Exercise objective: Filter the listing and keep only the lines with the word "curve".

Raw data:

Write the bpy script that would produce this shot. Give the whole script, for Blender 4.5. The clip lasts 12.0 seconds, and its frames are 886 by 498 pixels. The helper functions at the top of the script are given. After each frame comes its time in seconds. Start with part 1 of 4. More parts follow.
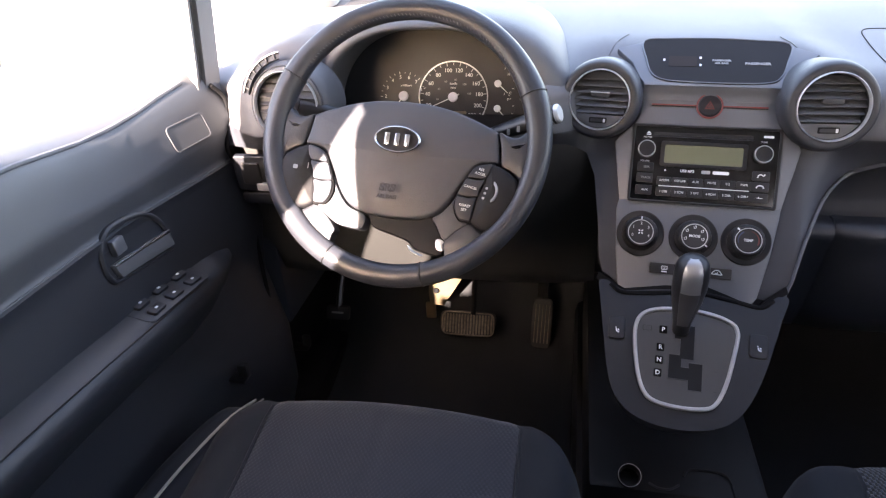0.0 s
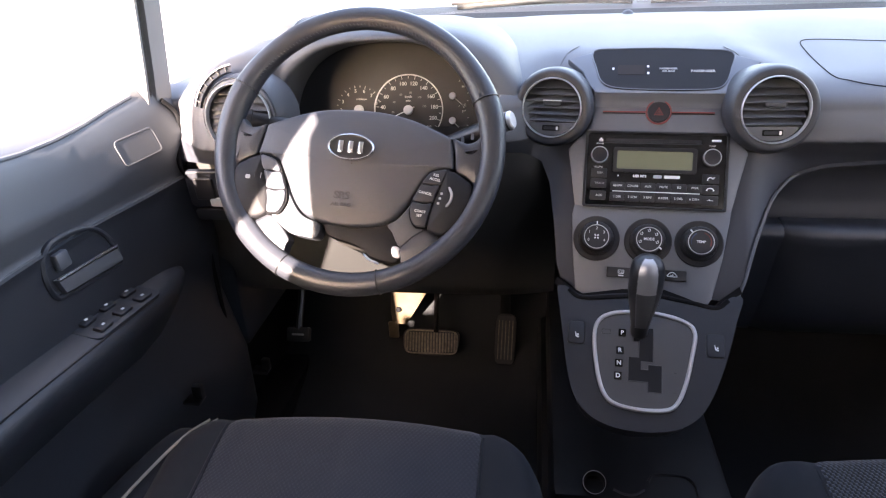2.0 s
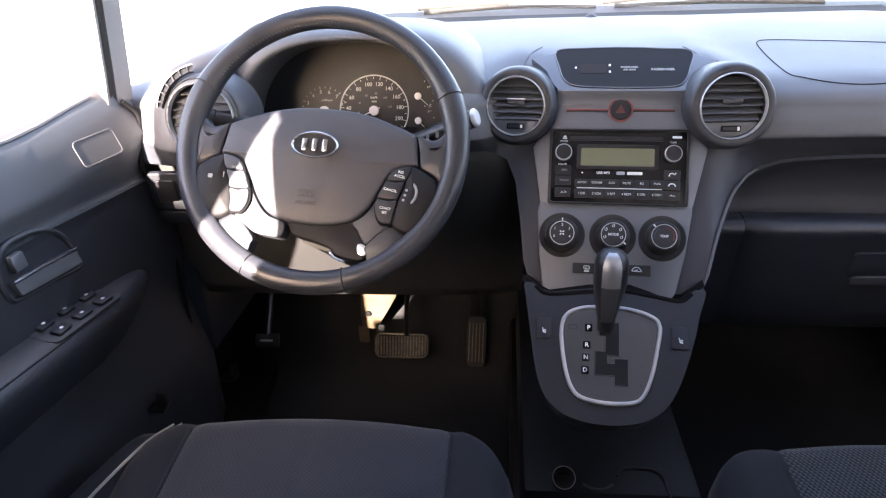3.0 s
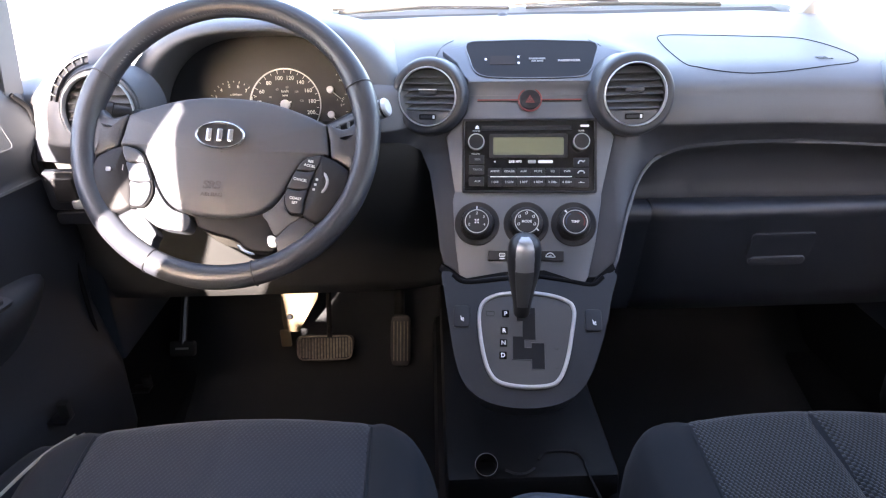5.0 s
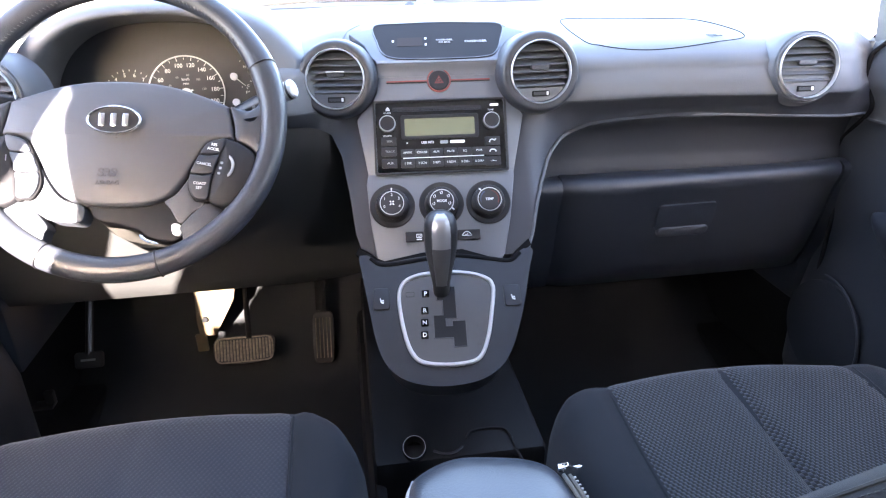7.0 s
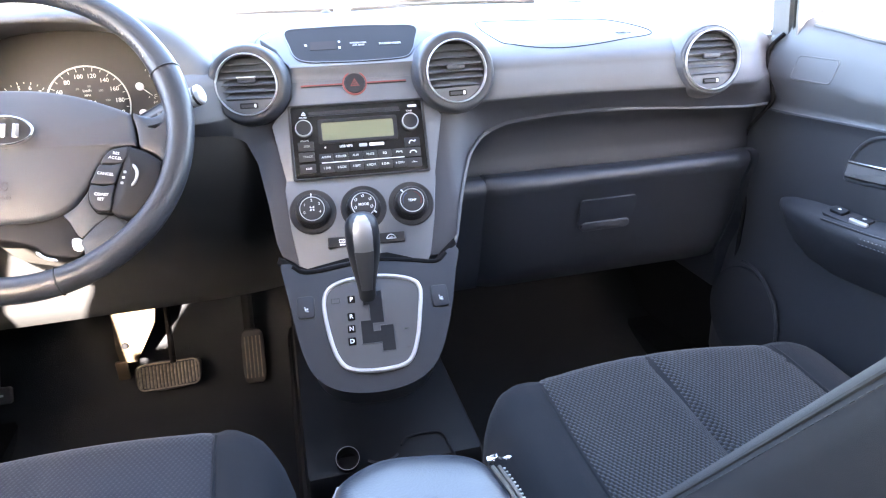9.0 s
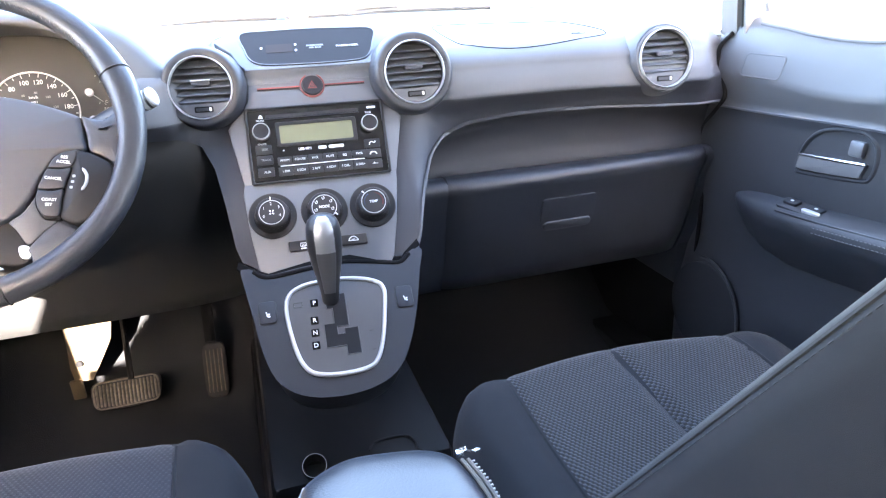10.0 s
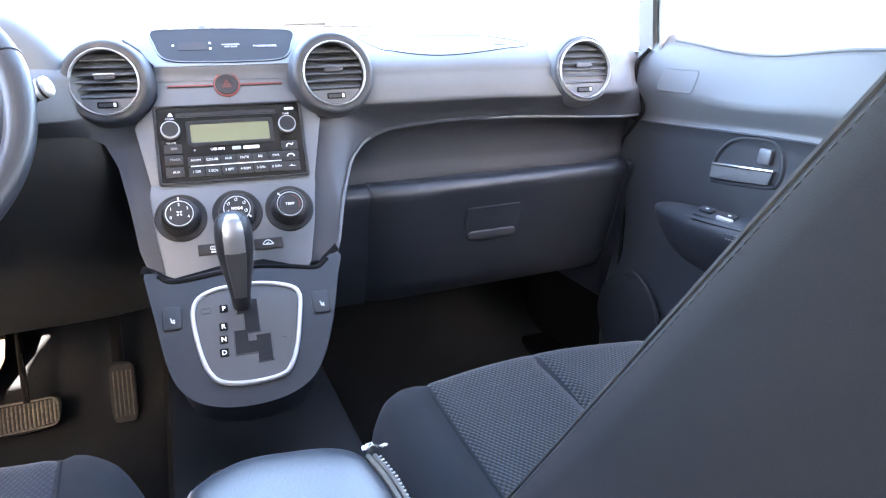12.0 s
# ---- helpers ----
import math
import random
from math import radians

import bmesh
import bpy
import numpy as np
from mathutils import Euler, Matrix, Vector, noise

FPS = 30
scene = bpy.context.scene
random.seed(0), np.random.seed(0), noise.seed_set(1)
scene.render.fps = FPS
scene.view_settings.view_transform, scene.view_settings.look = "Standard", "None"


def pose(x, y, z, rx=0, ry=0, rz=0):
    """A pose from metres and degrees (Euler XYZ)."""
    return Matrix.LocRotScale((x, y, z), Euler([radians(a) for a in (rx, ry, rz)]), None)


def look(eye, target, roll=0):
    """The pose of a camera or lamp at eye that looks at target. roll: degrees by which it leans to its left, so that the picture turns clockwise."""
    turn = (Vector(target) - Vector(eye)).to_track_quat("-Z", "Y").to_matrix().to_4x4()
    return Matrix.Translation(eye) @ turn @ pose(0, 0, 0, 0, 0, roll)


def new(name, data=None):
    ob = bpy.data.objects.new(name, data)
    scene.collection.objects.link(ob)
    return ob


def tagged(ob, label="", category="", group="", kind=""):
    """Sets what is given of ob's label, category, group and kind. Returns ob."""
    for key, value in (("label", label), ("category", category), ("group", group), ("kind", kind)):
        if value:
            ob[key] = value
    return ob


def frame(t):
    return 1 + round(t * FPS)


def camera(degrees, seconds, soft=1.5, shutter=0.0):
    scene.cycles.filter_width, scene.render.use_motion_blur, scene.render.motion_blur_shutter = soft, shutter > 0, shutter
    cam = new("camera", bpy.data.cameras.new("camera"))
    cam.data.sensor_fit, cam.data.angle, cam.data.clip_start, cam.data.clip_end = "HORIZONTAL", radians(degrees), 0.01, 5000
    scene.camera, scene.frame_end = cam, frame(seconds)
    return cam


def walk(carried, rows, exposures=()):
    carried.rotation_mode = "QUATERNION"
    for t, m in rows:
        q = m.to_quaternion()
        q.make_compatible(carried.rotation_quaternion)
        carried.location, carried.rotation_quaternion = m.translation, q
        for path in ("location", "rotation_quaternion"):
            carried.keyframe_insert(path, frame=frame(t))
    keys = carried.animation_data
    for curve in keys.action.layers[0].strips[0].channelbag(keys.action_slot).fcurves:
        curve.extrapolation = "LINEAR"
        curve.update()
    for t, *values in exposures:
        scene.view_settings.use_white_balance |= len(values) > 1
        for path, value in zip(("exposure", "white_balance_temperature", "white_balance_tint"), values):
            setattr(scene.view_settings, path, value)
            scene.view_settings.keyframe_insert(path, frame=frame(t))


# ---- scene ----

Exercise output:
    for curve in keys.action.layers[0].strips[0].channelbag(keys.action_slot).fcurves:
        curve.extrapolation = "LINEAR"
        curve.update()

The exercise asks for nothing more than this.